DATA PROVIDED:
^^^^^^^^

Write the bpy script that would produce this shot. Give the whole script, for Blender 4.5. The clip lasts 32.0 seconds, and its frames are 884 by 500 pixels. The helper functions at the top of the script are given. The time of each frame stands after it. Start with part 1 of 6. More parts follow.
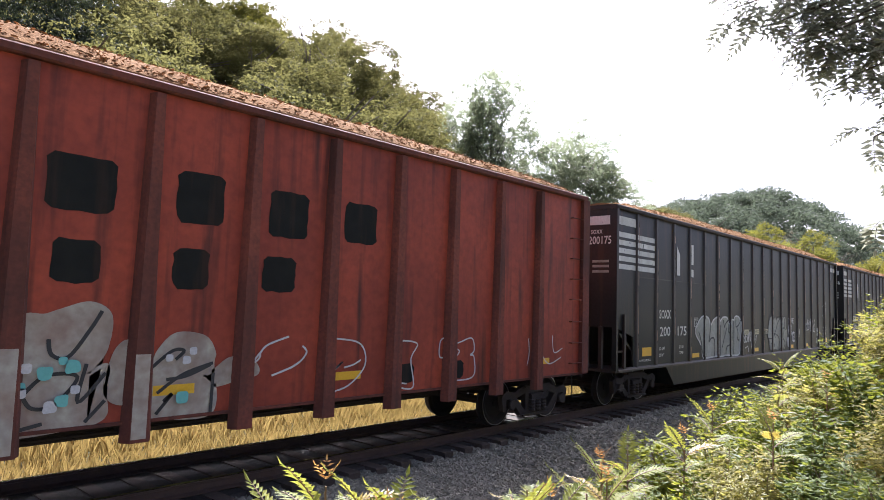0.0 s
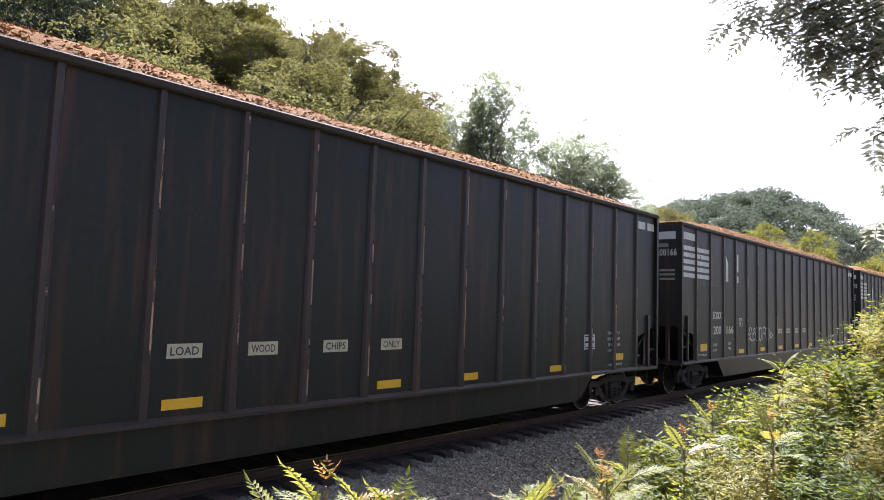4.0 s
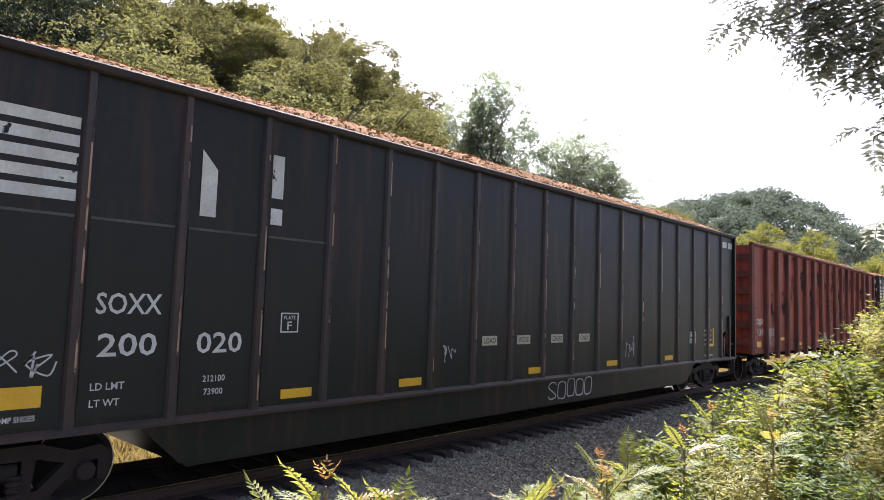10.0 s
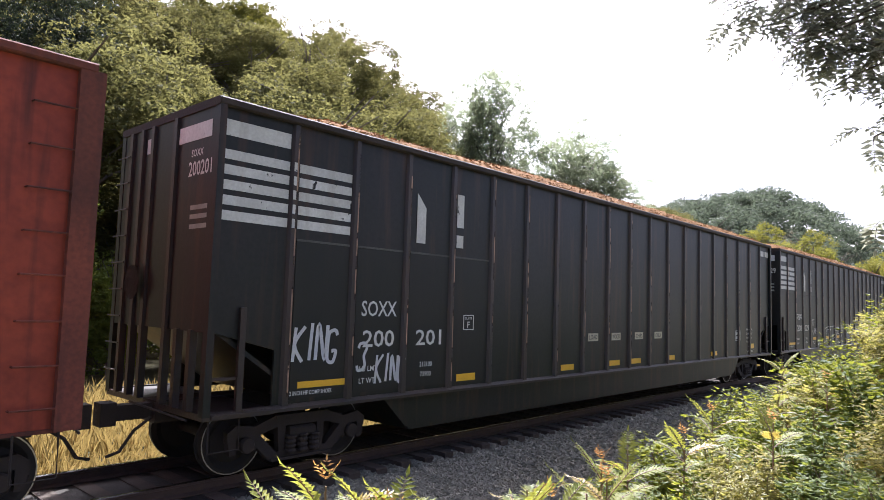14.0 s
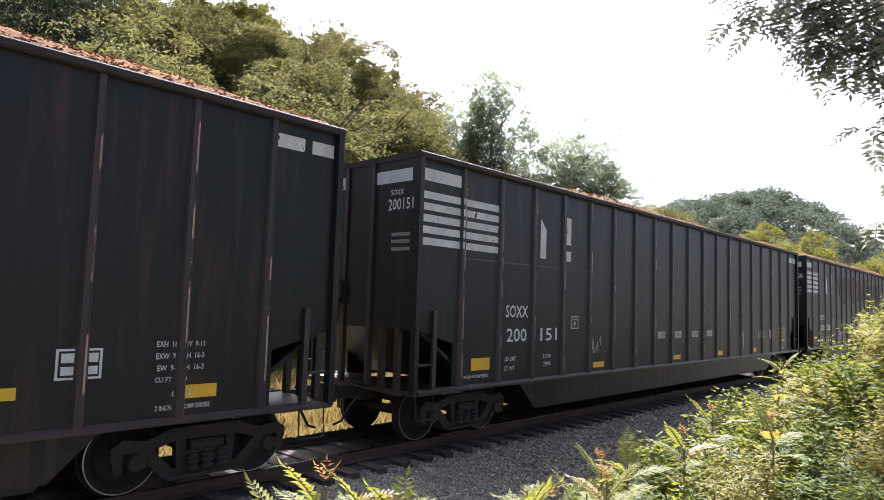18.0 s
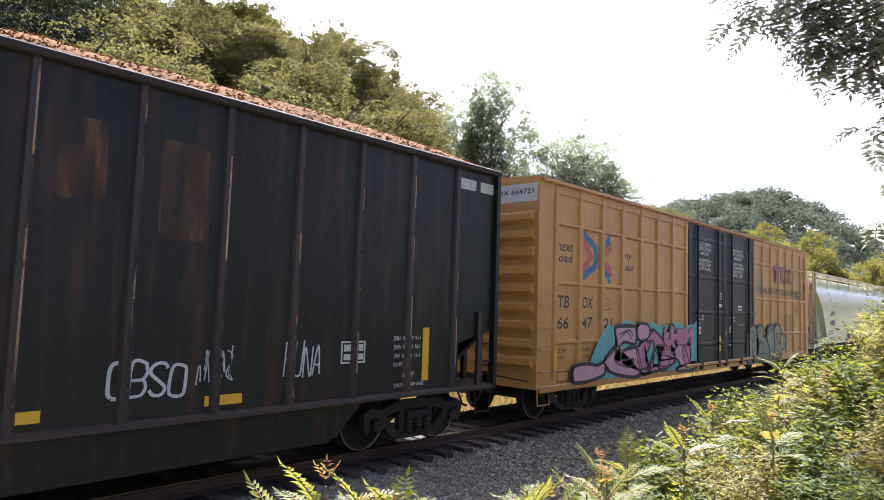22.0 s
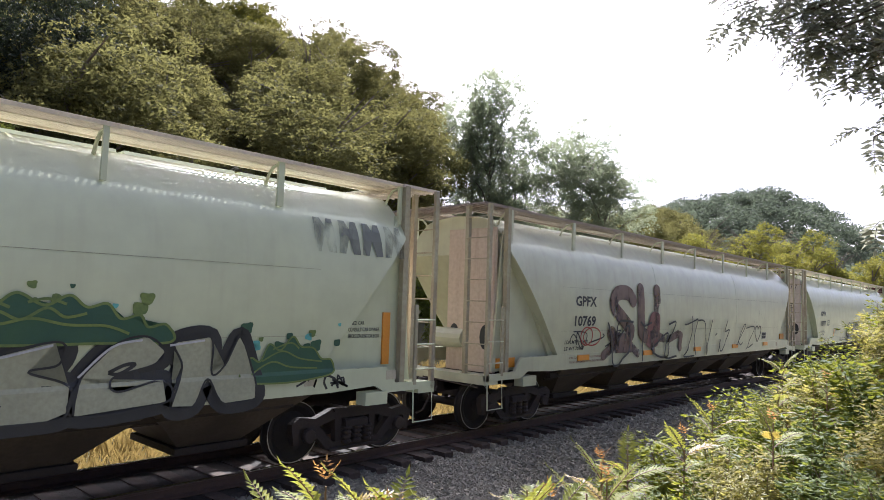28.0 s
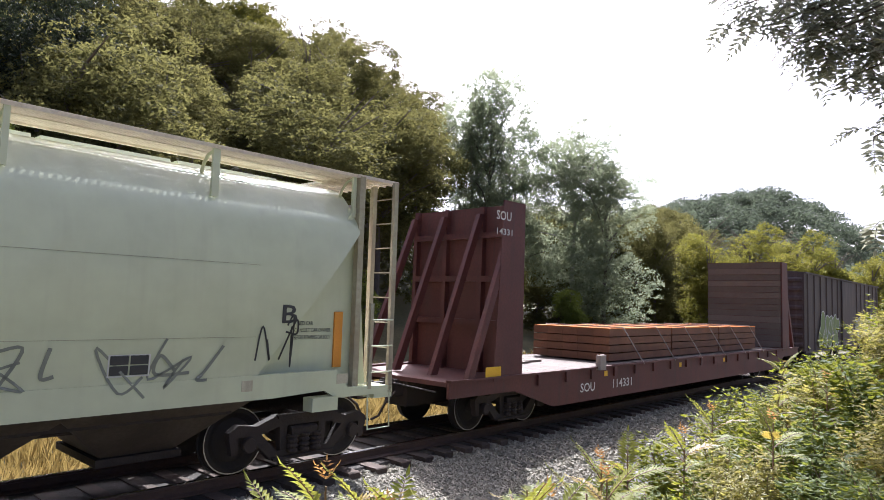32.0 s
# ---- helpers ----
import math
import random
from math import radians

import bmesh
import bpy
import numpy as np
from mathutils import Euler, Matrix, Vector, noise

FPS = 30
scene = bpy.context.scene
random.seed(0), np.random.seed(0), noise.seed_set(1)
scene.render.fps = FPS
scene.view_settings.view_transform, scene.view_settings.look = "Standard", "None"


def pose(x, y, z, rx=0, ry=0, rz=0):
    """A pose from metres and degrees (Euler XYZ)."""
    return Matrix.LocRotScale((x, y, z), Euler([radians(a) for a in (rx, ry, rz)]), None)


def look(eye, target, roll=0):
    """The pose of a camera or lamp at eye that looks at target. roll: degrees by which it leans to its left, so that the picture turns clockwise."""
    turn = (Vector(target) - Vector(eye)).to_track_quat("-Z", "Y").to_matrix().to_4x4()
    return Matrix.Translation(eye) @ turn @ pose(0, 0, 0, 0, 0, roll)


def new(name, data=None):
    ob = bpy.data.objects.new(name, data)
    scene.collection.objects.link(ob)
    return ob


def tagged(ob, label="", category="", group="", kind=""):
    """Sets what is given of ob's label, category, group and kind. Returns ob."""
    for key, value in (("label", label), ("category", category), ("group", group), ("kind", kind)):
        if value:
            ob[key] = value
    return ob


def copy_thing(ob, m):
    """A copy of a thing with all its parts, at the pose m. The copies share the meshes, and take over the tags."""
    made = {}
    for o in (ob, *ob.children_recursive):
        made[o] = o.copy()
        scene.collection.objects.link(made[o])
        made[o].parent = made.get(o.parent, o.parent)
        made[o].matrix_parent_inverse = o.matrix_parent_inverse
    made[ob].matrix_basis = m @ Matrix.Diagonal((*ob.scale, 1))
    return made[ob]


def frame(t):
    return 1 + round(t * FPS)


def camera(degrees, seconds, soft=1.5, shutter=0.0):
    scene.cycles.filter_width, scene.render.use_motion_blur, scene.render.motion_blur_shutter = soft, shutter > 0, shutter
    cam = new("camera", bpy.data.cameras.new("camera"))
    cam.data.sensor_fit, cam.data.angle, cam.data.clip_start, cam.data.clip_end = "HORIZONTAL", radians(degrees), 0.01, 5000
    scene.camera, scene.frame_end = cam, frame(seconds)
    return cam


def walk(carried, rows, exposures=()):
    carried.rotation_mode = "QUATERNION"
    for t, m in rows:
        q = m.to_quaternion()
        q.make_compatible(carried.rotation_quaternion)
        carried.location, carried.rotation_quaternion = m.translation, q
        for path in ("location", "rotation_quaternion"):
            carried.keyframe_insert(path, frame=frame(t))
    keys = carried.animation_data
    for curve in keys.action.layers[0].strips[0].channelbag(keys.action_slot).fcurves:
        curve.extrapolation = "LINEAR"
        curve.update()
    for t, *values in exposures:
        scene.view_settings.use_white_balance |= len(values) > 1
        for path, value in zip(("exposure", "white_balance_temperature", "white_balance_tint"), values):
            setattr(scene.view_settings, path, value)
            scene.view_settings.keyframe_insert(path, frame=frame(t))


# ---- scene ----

^^^^^^^^

Select and copy each line from the data that includes the word "pose".

def pose(x, y, z, rx=0, ry=0, rz=0):
    """A pose from metres and degrees (Euler XYZ)."""
    """The pose of a camera or lamp at eye that looks at target. roll: degrees by which it leans to its left, so that the picture turns clockwise."""
    return Matrix.Translation(eye) @ turn @ pose(0, 0, 0, 0, 0, roll)
    """A copy of a thing with all its parts, at the pose m. The copies share the meshes, and take over the tags."""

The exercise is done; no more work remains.